= Sidi-Meskin =

Sidi-Meskin, anciently known as Thunusuda, is a railway town and archaeological site in the Gouvernorat of Jendouba, Northern Tunisia. It is located in the Medjerda valley at 36.45N, 8.66E, outside of Bou Salem, and is near to Djendouba, Mechtat el Anad, and Djebel Bou Rbah. The town is located at an elevation of 430 meters above sea level, and has a mosque and railroad station.

The climate in Sidi Meskine is warm and temperate with more rainfall in the winter than in the summer. According to Köppen and Geiger, this climate is classified as Csa and the temperature averages 18.0 °C. The average annual rainfall is 502 mm.

==History==
Historically, this region was important and wealthy. The historical importance becomes clear with the nearby great Roman cities of Bulla Regia and Chemtou.

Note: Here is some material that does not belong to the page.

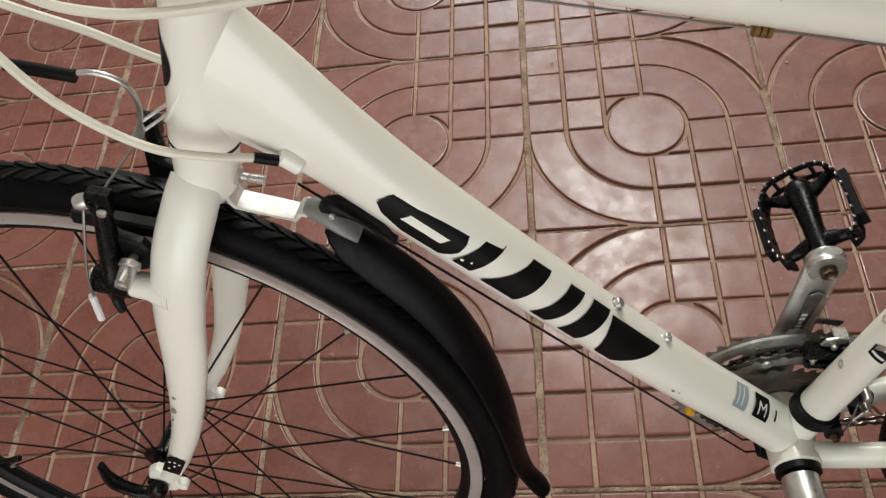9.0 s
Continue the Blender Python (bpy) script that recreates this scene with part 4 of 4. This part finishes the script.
part("brake_noodle", pipe([(-0.213, -0.026, 0.7795, 0.0018), (-0.205, -0.026, 0.7795, 0.0018), (-0.197, -0.025, 0.776, 0.0018), (-0.192, -0.022, 0.768, 0.0018), (-0.1945, -0.016, 0.755, 0.0018), (-0.203, -0.008, 0.74, 0.0018), (-0.214, 0.0, 0.725, 0.0018), (-0.219, 0.004, 0.718, 0.0031), (-0.2265, 0.0075, 0.709, 0.0031), (-0.228, 0.008, 0.7075, 0.002), (-0.233, 0.0095, 0.702, 0.002)], 12), SILVER, fork, "bent silver brake noodle")
part("noodle_boot", pipe([(-0.216, -0.026, 0.7775, 0.0038), (-0.234, -0.026, 0.782, 0.0038), (-0.254, -0.026, 0.787, 0.0038)], 12), SATIN, fork, "black rubber boot")
part("brake_cable_housing", pipe([(-0.257, -0.026, 0.787, 0.0026), (-0.29, -0.026, 0.794, 0.0026), (-0.33, -0.02, 0.83, 0.0026), (-0.34, -0.01, 0.9, 0.0026)], 10), HOUSING, fork, "white brake cable housing")

# cables at the head tube
part("cable_housing", pipe([(-0.28, 0.0, 0.9, 0.0027), (-0.235, -0.026, 0.858, 0.0027), (-0.205, -0.034, 0.834, 0.0027), (-0.176, -0.037, 0.824, 0.0027), (-0.145, -0.036, 0.819, 0.0027), (-0.104, -0.028, 0.815, 0.0027), (-0.062, -0.006, 0.806, 0.0027)], 10), HOUSING, B, "white cable housing")
part("cable_housing", pipe([(-0.32, 0.02, 0.86, 0.0027), (-0.265, 0.012, 0.816, 0.0027), (-0.22, 0.014, 0.786, 0.0027), (-0.186, 0.02, 0.756, 0.0027), (-0.15, 0.032, 0.73, 0.0027), (-0.126, 0.022, 0.707, 0.0027)], 10), HOUSING, B, "white cable housing")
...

The Medjerda valley became Roman after the Third Punic War about 146BC and it quickly became an important region for agriculture, with the rolling plains home to numerous Imperial estates. The town is mentioned, like many other nearby settlements, in the Saltus Burunitanus document of Commodus.

The Valley fell to the Vandal Kingdom around 423 and for a century was ruled by the Arian kings until in 533 the Orthodox Byzantines replaced them.

The area was held by Byzantium until the Muslim conquest of the Maghreb at the end of the 7th century.

During the Roman Empire, under the name of Thunusuda the town was part of Roman North Africa, Africa Proconsularis. It was on the Medjerda river between Simitthu and Bulla Regia, and like them both was the seat of an ancient bishopric, which survives today as a titular see of the Roman Catholic Church.